The Empire Strikes Back
You read that correctly. I am suggesting the follow-up to Star Wars, as opposed to our crash course in Luke, Leia, Chewbacca, and Han Solo (Harrison Ford’s second-best character ever). Just dive right in; the water is fine.
Significantly faster than its predecessor and twice as action-packed; this time around, we also get Yoda. And every boy needs to see Yoda training a frazzled Luke Skywalker. Plus, the greatest reveal in cinematic history happens right here, and it involves a father introducing himself to his son after lopping his hand off. Perfect!
Field of Dreams
Challenging on many levels, the Kevin Costner classic makes the cut largely because it’s all being about a grown man still reeling from the passing of his father—so much so that he’s pretty darn sure the old man wants him to clear out his crops and replace them with a baseball diamond. In the middle of nowhere. So he does. Then his dead dad thanks him, and a bunch of dead players play some ball. Just don’t tell your kid any of this going in. Somehow, Field of Dreams just works.
A Bronx Tale
Robert DeNiro is cast here as the bus-driving everyman whose love for his son, even while he watches the kid idolize the neighborhood mob king, trumps all else. So much so that he swallows his pride to take second place in his son’s eyes, going off to work every day, worrying that the lad will follow in the mobster’s footsteps… Sure enough, he does.
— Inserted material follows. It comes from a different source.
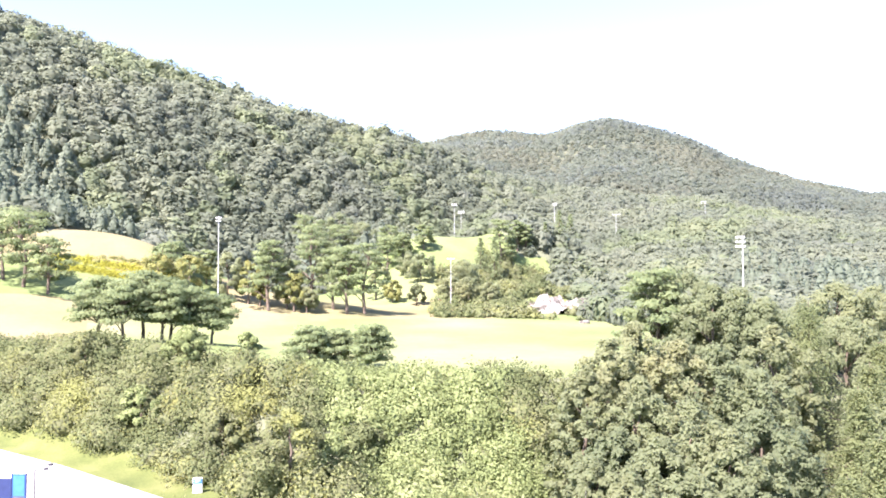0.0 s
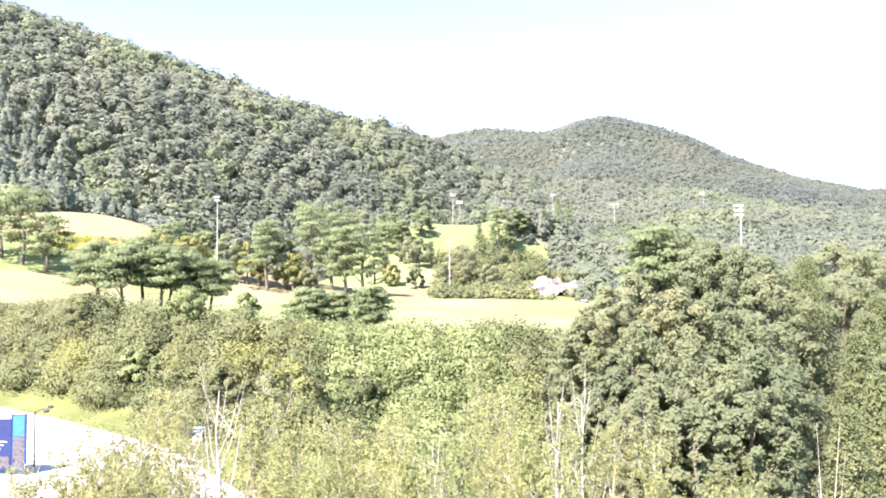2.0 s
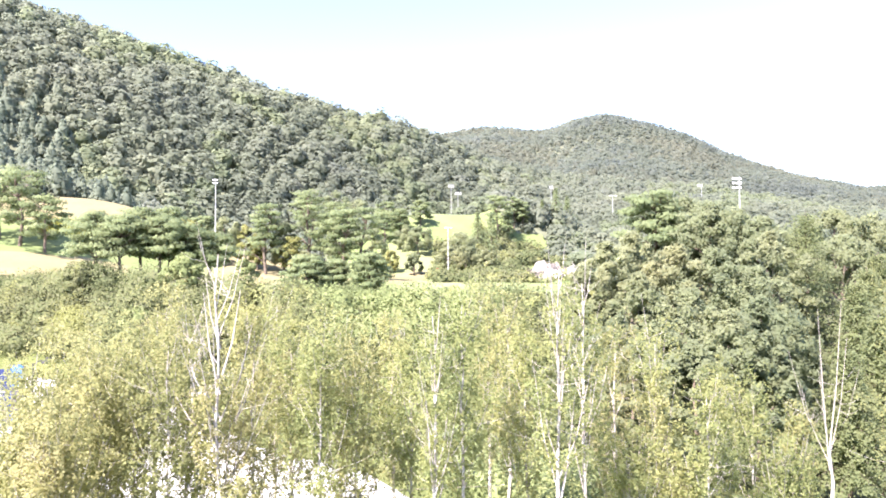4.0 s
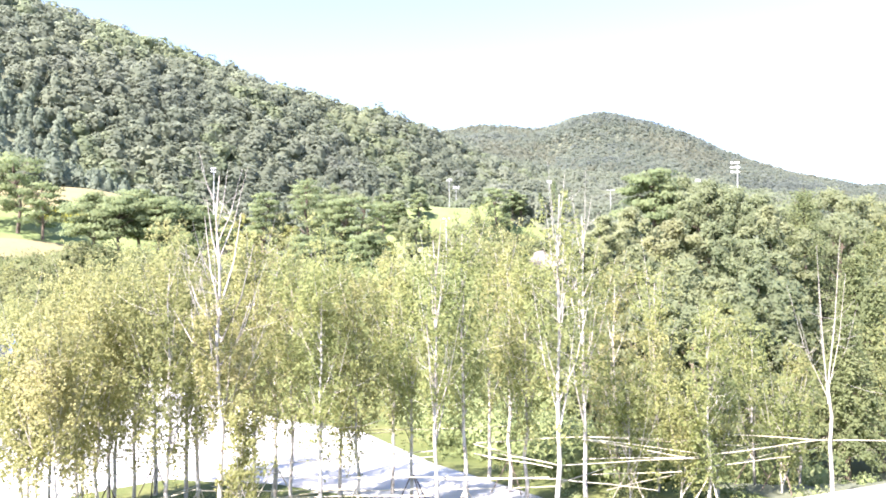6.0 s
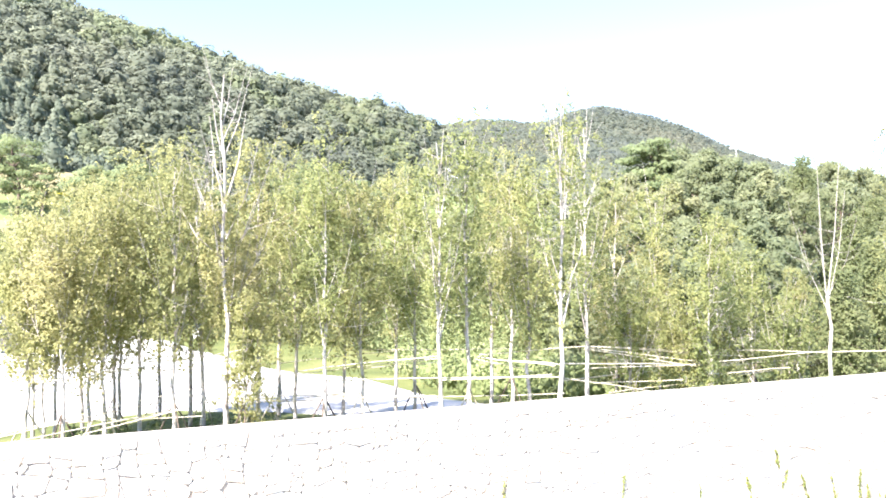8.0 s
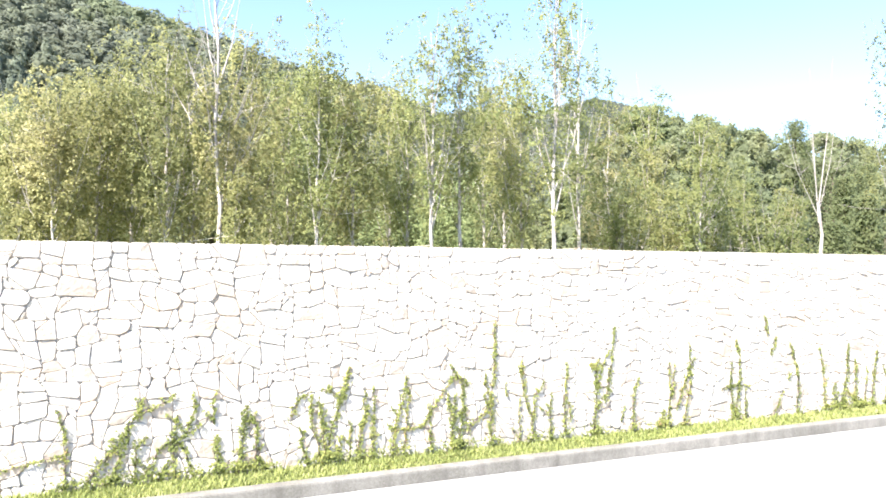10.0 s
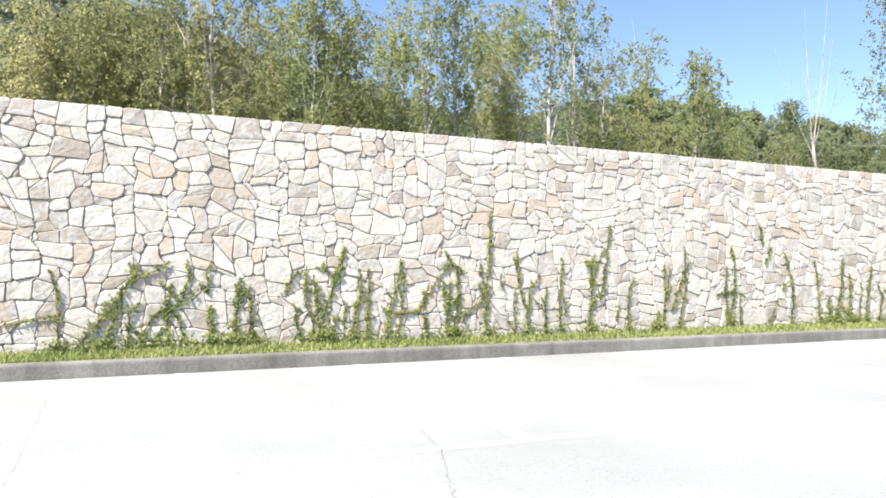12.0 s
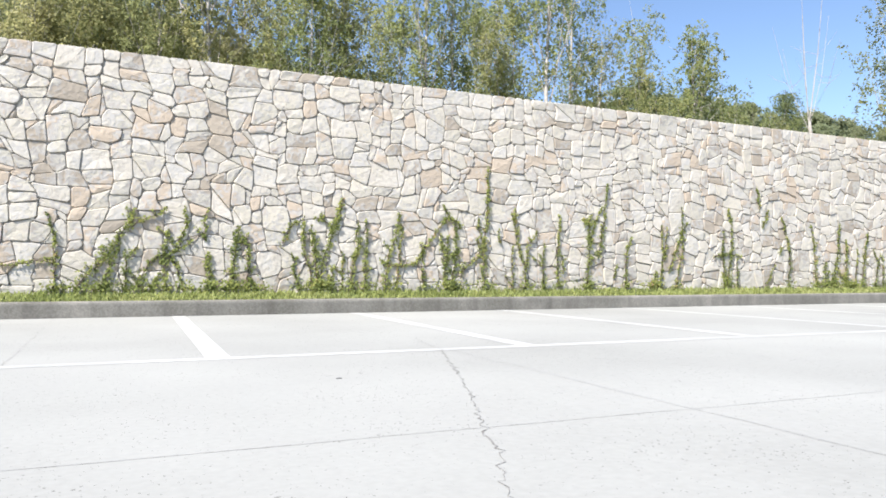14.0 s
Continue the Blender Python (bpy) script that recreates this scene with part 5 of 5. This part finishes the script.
ivy((0.8, (7.43, 0.53), (7.41, 1.05), (7.45, 1.33), (7.46, 1.65)), (0.4, (7.53, 0.65), (7.52, 0.97)))
ivy((1.5, (8.05, 0.44), (8.08, 0.81), (8.09, 1.21), (8.08, 1.49), (7.94, 1.62)), (0.9, (8.1, 1.17), (8.2, 1.51), (8.34, 1.84)), (0.8, (8.27, 0.92), (8.39, 1.45), (8.47, 2.26)))
ivy((0.6, (8.89, 0.47), (8.89, 0.82), (8.93, 1.09), (8.99, 1.31)), (0.3, (8.63, 0.54), (8.69, 0.81)))
ivy((0.6, (9.65, 0.47), (9.76, 0.92), (9.71, 1.54)), (0.4, (9.78, 0.88), (9.84, 1.5)), (1.2, (9.5, 0.47), (9.59, 0.68)))
ivy((0.9, (9.89, 0.69), (10.07, 1.17), (10.23, 1.36), (10.2, 1.92)), (0.6, (10.07, 0.47), (10.18, 0.93), (10.26, 1.29)))
ivy((0.7, (11.3, 0.48), (11.21, 0.85), (11.26, 1.49)), (0.9, (11.34, 0.55), (11.47, 1.05), (11.45, 1.65), (11.35, 1.91)), (0.5, (11.01, 0.99), (11.37, 1.04), (11.73, 1.0)), (0.4, (11.61, 0.5), (11.6, 0.95)))
ivy((0.8, (12.2, 2.01), (12.16, 2.24), (12.12, 2.39)))
ivy((0.8, (12.28, 1.6), (12.39, 1.79), (12.44, 1.98)))
ivy((0.6, (13.01, 0.48), (13.05, 1.03), (12.93, 1.52), (12.78, 1.83)), (0.9, (12.77, 1.08), (12.79, 1.21)), (0.4, (12.35, 0.51), (12.63, 0.87)))
ivy((0.9, (13.78, 0.49), (13.77, 1.1), (13.65, 1.68)), (1.6, (14.08, 0.49), (14.09, 0.94)), (1.2, (14.31, 0.52), (14.46, 1.11), (14.48, 1.76)), (1, (14.7, 0.52), (14.72, 1.0), (14.7, 1.44)), (1.3, (14.86, 0.49), (14.47, 0.73)))
ivy((0.9, (15.19, 0.49), (15.3, 1.12), (15.41, 1.57)), (0.5, (14.97, 0.52), (15.1, 1.26)), (0.6, (15.62, 0.47), (15.71, 0.97), (15.55, 1.24)), (0.5, (15.91, 0.49), (15.84, 1.14)))
ivy((0.7, (16.3, 0.5), (16.3, 1.5)))
ivy((0.7, (17.4, 0.5), (17.35, 1.1), (17.4, 1.7)))
ivy((0.7, (18.8, 0.5), (18.8, 1.6)))

# ---- bamboo rails lashed to the birches, and their props ----
def pole(name, a, b, r, label, category, group, material="bamboo"):
    mid = [tuple(a[k] + (b[k] - a[k]) * u + (0.012 * math.sin(7 * u + a[0]) if k != 1 else 0) for k in range(3)) for u in (0, 0.25, 0.5, 0.75, 1)]
    return tagged(new(name, tubes_mesh(name, [(mid, [r, r * 0.95, r * 0.9, r * 0.85, r * 0.8])], M[material], 7)), label, category, group)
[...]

That’s when dad is ready to take on the mob and the beatdown that comes with it every day if he has to, just to protect his son. Heartfelt, sometimes funny as hell, and sometimes violent as hell, this whole thing is somehow now a hit Broadway musical!
Look, the boy’s gotta meet Clint. There are all sorts of ways you can do it, too. You can go the Dirty Harry route (I’d suggest Sudden Impact), one of his “Spaghetti westerns” (I’d suggest The Outlaw Josey Wales), or even go a bit off the grid to underrated gems like Every Which Way But Loose or Gran Torino, but Eastwood is an institution. From 1992, Unforgiven is Clint at his cowboy best, taking down Gene Hackman at his cowboy worst (meaning he is a bad, bad man, here). The accolades were aplenty, and both Eastwood and Hackman walked away with Oscars.